La questione delle fondazioni e degli altri proprietari
Per ragioni di completezza, è altrettanto importante indicare che abbiamo incluso nei patrimoni privati non solo gli attivi e i passivi detenuti dai soggetti privati (le “famiglie”, secondo il bilancio nazionale) ma anche quelli detenuti dalle fondazioni e da altre associazioni istituite senza fini di lucro (gli “enti non profit”, secondo il bilancio nazionale). Precisiamo che nella categoria rientrano soltanto le fondazioni e le associazioni perlopiù finanziate con singole donazioni private o con i redditi dei loro proprietari: quelle che vivono prevalentemente di sovvenzioni pubbliche rientrano nella categoria degli enti pubblici, e quelle che dipendono in primo luogo dal prodotto delle loro vendite rientrano in quella delle società.
In pratica, si tratta di distinzioni quanto mai modificabili e permeabili, c’è qualcosa di arbitrario nell’inglobare il patrimonio delle fondazioni nel totale dei patrimoni privati, piuttosto che, per esempio, nel patrimonio pubblico, oppure considerarlo una categoria a parte. Di fatto, si tratta né più né meno di una forma originale di proprietà, a metà tra la proprietà puramente privata e la proprietà puramente pubblica. In pratica, sia che si rendano in esame i beni posseduti dalle Chiese attraverso i secoli, sia quelli detenuti oggi da Médecins sans Frontières o dalla Bill and Melinda Gates Foundation, si vede che si ha a che fare con una grande varietà di enti morali che perseguono obiettivi specifici.

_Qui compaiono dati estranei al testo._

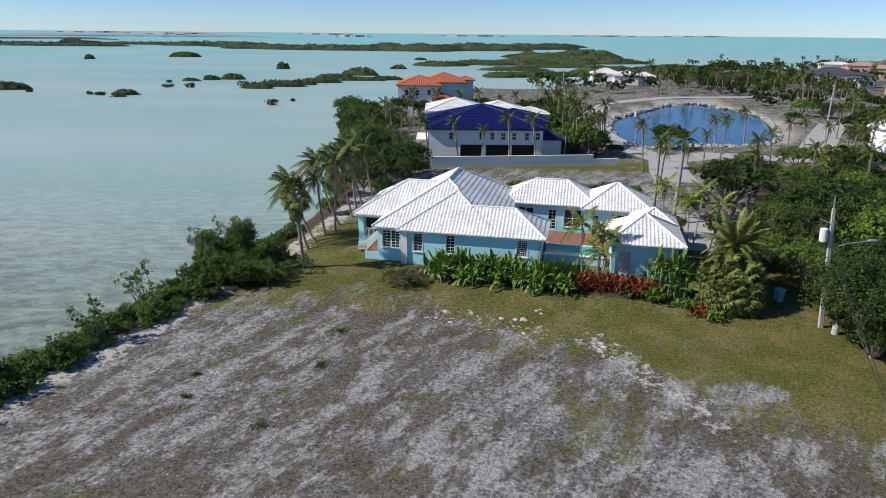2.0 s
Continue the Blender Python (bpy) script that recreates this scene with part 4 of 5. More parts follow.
for k, (x, y, h, s) in enumerate(((23.2, 46.2, 3.0, 1.15), (24.4, 45.7, 2.8, 1.15), (22.2, 46.4, 2.4, 1.0), (23.5, 45.2, 2.0, 1.05), (25.2, 46.4, 2.6, 1.1), (24.0, 47.2, 3.2, 1.15), (22.6, 45.4, 1.6, .95), (24.8, 45.2, 1.7, .95))):
    put(fan_palm(520 + k, h, 46, "clumping fan palm with drooping pale green fans at the lawn edge", s * .74, dome=1.4), x, y)
date = palm("date_palm", 540, 3.9, (.1, 0), n=40, dry=2, scale=1.05, trunk_r=.3, base=.38, wind=(0, 0), blades=STIFF, label="stocky date palm with long stiff arching fronds")
put(date, 24.3, 48.0)
put(fan_palm(560, 3.0, 26, "silvery fan palm among the trees", 1.4), 59.5, 101.0)


# ---- street furniture ----
def utility_pole(x, y, h, label, lamp=True, lean=0):
    t = thing("utility_pole", label, "utility pole", pose(x, y, ground_z(x, y), 0, lean, 0))
    bm = bmesh.new()
    box(bm, -.14, .14, -.12, .12, -.5, h)
    for v in bm.verts:
        k = 1 - .35 * max(0, v.co.z) / h
        v.co.x *= k
        v.co.y *= k
    part("pole", bm, M["concrete"], t)
    v, f = tube([(-.05, 0, h - 1.1), (-.75, 0, h - .75)], [.04, .04], 6)
    mesh_object("bracket", v, f, M["steel"], t)
    v, f = tube([(0, 0, h - .1), (0, 0, h + .9)], [.05, .03], 6)
    mesh_object("insulator", v, f, M["steel"], t)
    if lamp:
        v, f = tube([(-.48, .02, h - 2.35), (-.48, .02, h - 2.3), (-.48, .02, h - 1.5), (-.48, .02, h - 1.42), (-.48, .02, h - 1.36)], [.22, .26, .26, .25, .1], 14)
        tr = mesh_object("transformer", v, f, M["trim"], t, label="white cylindrical transformer")
        for a in (-.1, .1):
            v, f = tube([(-.48 + a, .02, h - 1.4), (-.48 + a, .02, h - 1.15)], [.03, .02], 6)
            mesh_object("bushing", v, f, M["wood"], tr)
        v, f = tube([(.1, 0, h - 2.9), (1.2, 0, h - 2.6), (2.6, 0, h - 2.5)], [.045, .04, .035], 8)
        arm = mesh_object("lamp_arm", v, f, M["steel"], t)
        v, f = tube([(2.5, 0, h - 2.5), (2.7, 0, h - 2.48), (3.1, 0, h - 2.5), (3.2, 0, h - 2.52)], [.05, .13, .12, .04], 8)
        mesh_object("lamp_head", v, f, M["steel"], arm)
        v, f = tube([(.19, 0, 0), (.17, 0, 3.0), (.16, 0, h - 3.2)], [.04, .04, .04], 6)
        mesh_object("conduit", v, f, M["steel"], t)
    return t


utility_pole(29.4, 43.4, 8.9, "square concrete utility pole with transformer and street lamp arm", lean=-4.8)
utility_pole(36.5, 130, 8.6, "distant concrete utility pole with transformer")
utility_pole(33.3, 217, 8.5, "far grey utility pole", False)
utility_pole(76.6, 137, 11.0, "tall wooden-grey utility pole among palms", False)
utility_pole(15.0, 2.0, 9.0, "square concrete utility pole", False)


def cable(a, b, sag, r=0.014):
    a, b = Vector(a), Vector(b)
    path = [a.lerp(b, k / 24) - Vector((0, 0, 4 * sag * (k / 24) * (1 - k / 24))) for k in range(25)]
    v, f = tube(path, [r] * 25, 5)
    tagged(mesh_object("overhead_cable", v, f, M["cable"]), "thin black overhead cable hung between poles", "cable", "overhead cables")


for z, dx in ((7.6, 0.0), (7.0, 0.15)):
    cable((28.75 + dx, 43.4, z), (15 + dx, 2, z - .3), 3.0 + .1 * dx, .02)
for z, dx in ((9.8, 0), (8.3, -.6), (7.2, 0)):
    cable((28.7 + dx, 43.4, z), (36.5 + dx, 130, z - .6), 1.6)
bin_ = thing("wheelie_bin", "turquoise plastic wheeled bin on the lawn edge", "bin", pose(27.9, 47.0, ground_z(27.9, 47.0), 0, 0, 20))
bm = bmesh.new()
box(bm, -.28, .28, -.3, .3, .06, .98, .03)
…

Va nondimeno sottolineato che la questione resta limitata, in quanto ciò che possiedono gli enti morali è in genere di molto inferiore a ciò che accumulano le persone fisiche per se stesse. Se passiamo in rassegna le stime disponibili per i diversi paesi ricchi nel corso del periodo 1970-2010, ci accorgiamo che la quota delle fondazioni e delle altre associazioni non profit nel totale dei patrimoni privati è sempre inferiore al 10%, in genere inferiore al 5%, pur con variazioni non indifferenti tra paese e paese – appena l’1% in Francia, circa il 3-4% in Giappone, e fino al 6-7% del totale dei patrimoni privati negli Stati Uniti – e non ha una linearità apparente. Le fonti storiche disponibili indicano che il valore totale dei beni della chiesa, nella Francia del XVIII secolo, arrivava a possedere circa il 7-8% del totale dei patrimoni privati, ossia più o meno il 50-60% del reddito nazionale dell’epoca (i beni furono in parte confiscati e venduti durante la Rivoluzione francese, con lo scopo di pagare i debiti pubblici lasciati dall’ancien régime).17 In altri termini, la Chiesa possedeva sotto l’ancien régime una quantità di beni superiore – in rapporto al totale dell’epoca – a quella delle più prospere fondazioni americane all’inizio del XXI secolo. Ed è interessante notare che i due livelli sono comunque relativamente vicini tra loro.
Si tratta di posizioni patrimoniali ragguardevoli, soprattutto se le si confronta con i magri patrimoni positivi – e a volte negativi – detenuti dal potere pubblico nelle varie epoche. Tuttavia, rispetto ai patrimoni privati, esse rimangono delle posizioni alquanto modeste. In particolare, il fatto di aggregare o meno le fondazioni con le famiglie non incide molto sulla crescita globale del rapporto tra capitale privato e reddito nazionale sul lungo periodo. L’aggregazione è peraltro giustificata dal fatto che la distinzione tra le due forme di proprietà non è sempre agevole da individuare. Non è affatto facile, infatti, stabilire un confine tra le diverse strutture giuridiche – fondazioni, trust funds ecc. – attualmente impiegate dalle persone facoltose per gestire i propri investimenti e promuovere i propri interessi privati (i quali, nel quadro dei bilanci nazionali, sono direttamente considerati nel settore dei soggetti privati, e identificati come tali) e le fondazioni e associazioni ritenute d’interesse pubblico. Nella Parte terza del volume, quando studieremo la dinamica della disuguaglianza mondiale dei patrimoni, in particolare dei grandi patrimoni, nel XXI secolo, torneremo su questa delicata questione.